UC Berkeley students combat K-12 book bans by creating their own children’s books

January 29, 2024

As the battle to control what students read continues in K-12 schools across the country, policies backed by U.S. legislators have contributed to a recent rise in the banning of books that include the history and experiences of people of color.   

Those stories, historically, have been left out of American history books, said UC Berkeley lecturer and anthropologist Pablo Gonzalez, so it’s important to combat that exclusion now more than ever.  

And Gonzalez is doing just that, having found an innovative and engaging way for his students to help stop the erasure of history.     

By writing and illustrating their own children’s books. 

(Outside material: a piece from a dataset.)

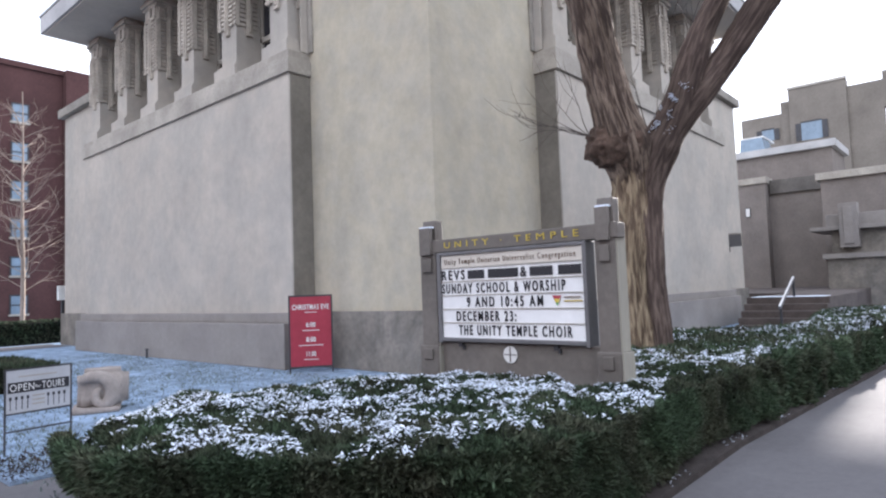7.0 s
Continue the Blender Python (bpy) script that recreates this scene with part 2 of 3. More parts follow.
def tube_into(bm, pts, sides=8, rough=0.0, ridges=0.0, steps=4):
    """A tapered limb through (x, y, z, radius) points, smoothed between them; ridges: bark plates along it."""
    flow = bm.verts.layers.float_vector.get("flow") or bm.verts.layers.float_vector.new("flow")
    P = [Vector(p[:3]) for p in pts]
    rad = [p[3] for p in pts]
    path, rr = [], []
    for i in range(len(P) - 1):
        a, b, c, d = P[max(i - 1, 0)], P[i], P[i + 1], P[min(i + 2, len(P) - 1)]
        for s in range(steps):
            u = s / steps
            path.append(0.5 * (2 * b + (c - a) * u + (2 * a - 5 * b + 4 * c - d) * u * u + (3 * b - a - 3 * c + d) * u ** 3))
            rr.append(rad[i] * (1 - u) + rad[i + 1] * u)
    path.append(P[-1]), rr.append(rad[-1])
    rings = []
    t = (path[1] - path[0]).normalized()
    side = t.orthogonal().normalized()
    run = 0.0
    for i, p in enumerate(path):
        t = (path[min(i + 1, len(path) - 1)] - path[max(i - 1, 0)]).normalized()
        side = (side - t * side.dot(t)).normalized()
        up = t.cross(side)
        run += (p - path[max(i - 1, 0)]).length
        ring = []
        for k in range(sides):
            ang = 2 * math.pi * k / sides
            ca_, sa_ = math.cos(ang), math.sin(ang)
            r = rr[i]
            if rough:
                r *= 1 + rough * noise.noise(Vector((ca_ * 1.4, sa_ * 1.4, run * 1.6 + P[0].x)))
            if ridges:
                w = noise.noise(Vector((ca_ * 6.5, sa_ * 6.5, run * 1.1))) + 0.5 * noise.noise(Vector((ca_ * 14, sa_ * 14, run * 2.6)))
                r += ridges * (0.45 - abs(w) * 2.2)
            vert = bm.verts.new(p + (side * ca_ + up * sa_) * r)
            vert[flow] = Vector((ca_ * rr[i], sa_ * rr[i], run))
            ring.append(vert)
        rings.append(ring)
    for a, b in zip(rings, rings[1:]):
        for k in range(sides):
            bm.faces.new((a[k], a[(k + 1) % sides], b[(k + 1) % sides], b[k]))
    bm.faces.new(rings[-1])
    bm.faces.new(rings[0][::-1])
    return bm


def tube(pts, sides=8, rough=0.0, ridges=0.0, steps=4):
    return tube_into(bmesh.new(), pts, sides, rough, ridges, steps)


def from_arrays(name, verts, faces, material, parent=None, label=""):
    me = bpy.data.meshes.new(name)
    me.from_pydata(verts, [], faces)
    me.materials.append(material)
    ob = new(name, me)
    if parent:
        ob.parent = parent
        ob.matrix_parent_inverse = parent.matrix_basis.inverted()
    return tagged(ob, label)


def text_mesh(body, size, width=None, depth=0.004, space=1.12, bold=0.0):
    cu = bpy.data.curves.new("lettering", "FONT")
    cu.body, cu.size, cu.extrude = body, size, depth
    cu.align_x, cu.align_y = "LEFT", "BOTTOM_BASELINE"
    cu.resolution_u = 3
    cu.space_character, cu.offset = space, bold
    tmp = new("lettering", cu)
    bpy.context.view_layer.update()
    me = bpy.data.meshes.new_from_object(tmp.evaluated_get(bpy.context.evaluated_depsgraph_get()))
    bpy.data.objects.remove(tmp)
    bm = bmesh.new()
    bm.from_mesh(me)
    bpy.data.meshes.remove(me)
    if width:
        lo, hi = min(v.co.x for v in bm.verts), max(v.co.x for v in bm.verts)
        for v in bm.verts:
            v.co.x = (v.co.x - lo) * width / (hi - lo)
    return bm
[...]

Students from Gonzalez’s Introduction to Chicano History course spent the fall semester researching Chicanx history, centering their scholarship on the experiences and historical contributions of Chicanx women and the marginalized communities they come from. 

These included labor and civil rights activist Dolores Huerta, who, with Cesar Chavez, co-founded the United Farm Workers Association, and the 1969 Third World Liberation Front Strike, a movement that led to the nation’s first ethnic studies college programs.    

Students then used those histories to produce original narratives and illustrations in storybook form for elementary grade students. Those books are currently accessible in digital form, said Gonzalez, and hard copies will be published for distribution to states and school districts where this history is openly banned.   

"We want to be intentional about sending them out as a package to schools in places where these books, in a sense, have been deemed to be contraband by state officials," said Gonzalez, who is also a Berkeley alumnus. "In this political climate, where the erasure of Chicanx and Latinx stories in schools is literally being discussed in halls of power, we need more access to stories that center this history."

Lecturer wearing a Cal vest speaking to students while sitting at tables with students and their laptops

UC Berkeley Ethnic Studies Continuing Lecturer Pablo Gonzalez works with his students on their children's books in Wheeler Hall.